[START OF Records for this task]

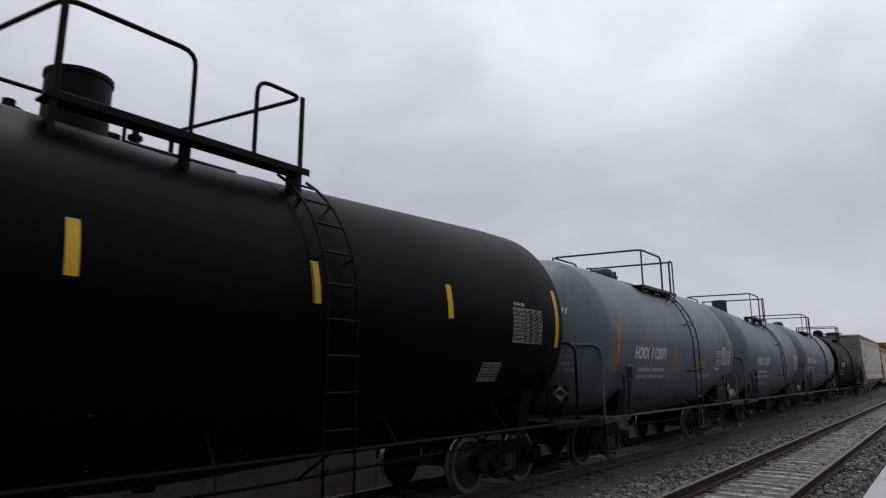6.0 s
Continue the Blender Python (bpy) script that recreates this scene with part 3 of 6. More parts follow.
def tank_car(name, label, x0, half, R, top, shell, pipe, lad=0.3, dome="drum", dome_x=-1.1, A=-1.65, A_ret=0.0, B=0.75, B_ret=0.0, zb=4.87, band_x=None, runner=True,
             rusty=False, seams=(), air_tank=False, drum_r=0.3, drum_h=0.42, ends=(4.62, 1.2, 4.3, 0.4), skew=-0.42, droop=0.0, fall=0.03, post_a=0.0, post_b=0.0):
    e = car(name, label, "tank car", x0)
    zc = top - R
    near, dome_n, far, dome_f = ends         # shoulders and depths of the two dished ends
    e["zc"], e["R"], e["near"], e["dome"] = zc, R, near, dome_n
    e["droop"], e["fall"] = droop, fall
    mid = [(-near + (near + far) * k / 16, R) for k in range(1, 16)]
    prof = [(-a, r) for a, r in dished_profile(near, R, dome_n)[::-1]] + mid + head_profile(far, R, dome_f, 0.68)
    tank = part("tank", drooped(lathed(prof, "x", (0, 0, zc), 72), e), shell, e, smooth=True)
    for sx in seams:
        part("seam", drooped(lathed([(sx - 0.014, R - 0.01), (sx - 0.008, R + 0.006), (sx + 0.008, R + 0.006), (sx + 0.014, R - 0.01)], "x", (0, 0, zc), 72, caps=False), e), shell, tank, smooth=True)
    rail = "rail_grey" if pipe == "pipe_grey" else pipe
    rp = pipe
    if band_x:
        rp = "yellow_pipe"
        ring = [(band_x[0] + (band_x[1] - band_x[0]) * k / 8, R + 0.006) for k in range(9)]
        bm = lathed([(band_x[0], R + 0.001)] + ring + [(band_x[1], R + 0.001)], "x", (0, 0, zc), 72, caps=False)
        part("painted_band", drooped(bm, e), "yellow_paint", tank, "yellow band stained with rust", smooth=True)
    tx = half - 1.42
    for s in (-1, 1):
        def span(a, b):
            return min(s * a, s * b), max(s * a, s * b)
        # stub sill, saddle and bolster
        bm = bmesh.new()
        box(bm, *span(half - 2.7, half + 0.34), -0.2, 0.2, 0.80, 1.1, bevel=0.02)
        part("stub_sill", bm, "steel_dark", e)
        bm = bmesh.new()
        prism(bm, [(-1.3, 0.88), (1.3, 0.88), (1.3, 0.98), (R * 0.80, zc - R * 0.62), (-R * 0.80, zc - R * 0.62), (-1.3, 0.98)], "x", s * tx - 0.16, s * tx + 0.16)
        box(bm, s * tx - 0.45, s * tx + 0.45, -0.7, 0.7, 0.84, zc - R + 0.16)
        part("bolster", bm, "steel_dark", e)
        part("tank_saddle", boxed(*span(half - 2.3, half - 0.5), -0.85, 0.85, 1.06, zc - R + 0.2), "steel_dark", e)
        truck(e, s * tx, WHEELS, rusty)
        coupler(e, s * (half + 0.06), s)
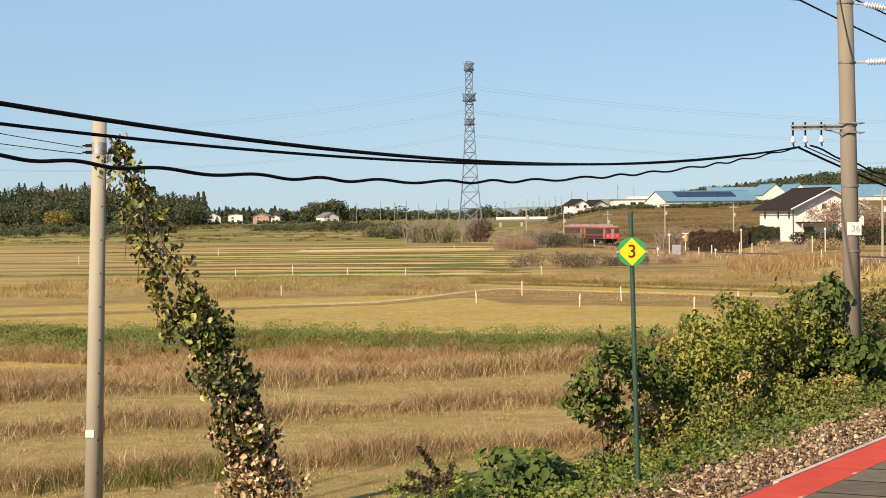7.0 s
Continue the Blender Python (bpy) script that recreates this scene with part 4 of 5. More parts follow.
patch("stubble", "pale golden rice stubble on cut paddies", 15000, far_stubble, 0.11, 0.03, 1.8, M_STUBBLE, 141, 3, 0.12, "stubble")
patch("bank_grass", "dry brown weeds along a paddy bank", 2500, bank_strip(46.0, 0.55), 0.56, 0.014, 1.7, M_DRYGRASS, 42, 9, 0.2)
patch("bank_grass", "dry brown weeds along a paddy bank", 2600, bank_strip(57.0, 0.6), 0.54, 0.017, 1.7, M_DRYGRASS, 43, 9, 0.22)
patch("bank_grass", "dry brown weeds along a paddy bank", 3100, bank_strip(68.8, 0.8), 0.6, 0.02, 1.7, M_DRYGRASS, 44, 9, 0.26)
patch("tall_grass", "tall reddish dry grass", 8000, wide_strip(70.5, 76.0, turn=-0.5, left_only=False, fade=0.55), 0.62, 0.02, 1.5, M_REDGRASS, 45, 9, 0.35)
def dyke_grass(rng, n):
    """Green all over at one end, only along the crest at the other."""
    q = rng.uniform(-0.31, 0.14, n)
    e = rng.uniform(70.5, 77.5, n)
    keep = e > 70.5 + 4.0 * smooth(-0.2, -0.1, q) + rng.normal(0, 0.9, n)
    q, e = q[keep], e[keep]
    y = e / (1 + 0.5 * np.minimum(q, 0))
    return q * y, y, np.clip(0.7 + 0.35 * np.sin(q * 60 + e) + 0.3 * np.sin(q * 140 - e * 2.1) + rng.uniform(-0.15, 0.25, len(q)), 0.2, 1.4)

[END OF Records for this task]

▸ Your instructions
Quote the material exactly. Pictures stay out.

▸ Task output
6.0 s
Continue the Blender Python (bpy) script that recreates this scene with part 3 of 6. More parts follow.
def tank_car(name, label, x0, half, R, top, shell, pipe, lad=0.3, dome="drum", dome_x=-1.1, A=-1.65, A_ret=0.0, B=0.75, B_ret=0.0, zb=4.87, band_x=None, runner=True,
             rusty=False, seams=(), air_tank=False, drum_r=0.3, drum_h=0.42, ends=(4.62, 1.2, 4.3, 0.4), skew=-0.42, droop=0.0, fall=0.03, post_a=0.0, post_b=0.0):
    e = car(name, label, "tank car", x0)
    zc = top - R
    near, dome_n, far, dome_f = ends         # shoulders and depths of the two dished ends
    e["zc"], e["R"], e["near"], e["dome"] = zc, R, near, dome_n
    e["droop"], e["fall"] = droop, fall
    mid = [(-near + (near + far) * k / 16, R) for k in range(1, 16)]
    prof = [(-a, r) for a, r in dished_profile(near, R, dome_n)[::-1]] + mid + head_profile(far, R, dome_f, 0.68)
    tank = part("tank", drooped(lathed(prof, "x", (0, 0, zc), 72), e), shell, e, smooth=True)
    for sx in seams:
        part("seam", drooped(lathed([(sx - 0.014, R - 0.01), (sx - 0.008, R + 0.006), (sx + 0.008, R + 0.006), (sx + 0.014, R - 0.01)], "x", (0, 0, zc), 72, caps=False), e), shell, tank, smooth=True)
    rail = "rail_grey" if pipe == "pipe_grey" else pipe
    rp = pipe
    if band_x:
        rp = "yellow_pipe"
        ring = [(band_x[0] + (band_x[1] - band_x[0]) * k / 8, R + 0.006) for k in range(9)]
        bm = lathed([(band_x[0], R + 0.001)] + ring + [(band_x[1], R + 0.001)], "x", (0, 0, zc), 72, caps=False)
        part("painted_band", drooped(bm, e), "yellow_paint", tank, "yellow band stained with rust", smooth=True)
    tx = half - 1.42
    for s in (-1, 1):
        def span(a, b):
            return min(s * a, s * b), max(s * a, s * b)
        # stub sill, saddle and bolster
        bm = bmesh.new()
        box(bm, *span(half - 2.7, half + 0.34), -0.2, 0.2, 0.80, 1.1, bevel=0.02)
        part("stub_sill", bm, "steel_dark", e)
        bm = bmesh.new()
        prism(bm, [(-1.3, 0.88), (1.3, 0.88), (1.3, 0.98), (R * 0.80, zc - R * 0.62), (-R * 0.80, zc - R * 0.62), (-1.3, 0.98)], "x", s * tx - 0.16, s * tx + 0.16)
        box(bm, s * tx - 0.45, s * tx + 0.45, -0.7, 0.7, 0.84, zc - R + 0.16)
        part("bolster", bm, "steel_dark", e)
        part("tank_saddle", boxed(*span(half - 2.3, half - 0.5), -0.85, 0.85, 1.06, zc - R + 0.2), "steel_dark", e)
        truck(e, s * tx, WHEELS, rusty)
        coupler(e, s * (half + 0.06), s)
7.0 s
Continue the Blender Python (bpy) script that recreates this scene with part 4 of 5. More parts follow.
patch("stubble", "pale golden rice stubble on cut paddies", 15000, far_stubble, 0.11, 0.03, 1.8, M_STUBBLE, 141, 3, 0.12, "stubble")
patch("bank_grass", "dry brown weeds along a paddy bank", 2500, bank_strip(46.0, 0.55), 0.56, 0.014, 1.7, M_DRYGRASS, 42, 9, 0.2)
patch("bank_grass", "dry brown weeds along a paddy bank", 2600, bank_strip(57.0, 0.6), 0.54, 0.017, 1.7, M_DRYGRASS, 43, 9, 0.22)
patch("bank_grass", "dry brown weeds along a paddy bank", 3100, bank_strip(68.8, 0.8), 0.6, 0.02, 1.7, M_DRYGRASS, 44, 9, 0.26)
patch("tall_grass", "tall reddish dry grass", 8000, wide_strip(70.5, 76.0, turn=-0.5, left_only=False, fade=0.55), 0.62, 0.02, 1.5, M_REDGRASS, 45, 9, 0.35)
def dyke_grass(rng, n):
    """Green all over at one end, only along the crest at the other."""
    q = rng.uniform(-0.31, 0.14, n)
    e = rng.uniform(70.5, 77.5, n)
    keep = e > 70.5 + 4.0 * smooth(-0.2, -0.1, q) + rng.normal(0, 0.9, n)
    q, e = q[keep], e[keep]
    y = e / (1 + 0.5 * np.minimum(q, 0))
    return q * y, y, np.clip(0.7 + 0.35 * np.sin(q * 60 + e) + 0.3 * np.sin(q * 140 - e * 2.1) + rng.uniform(-0.15, 0.25, len(q)), 0.2, 1.4)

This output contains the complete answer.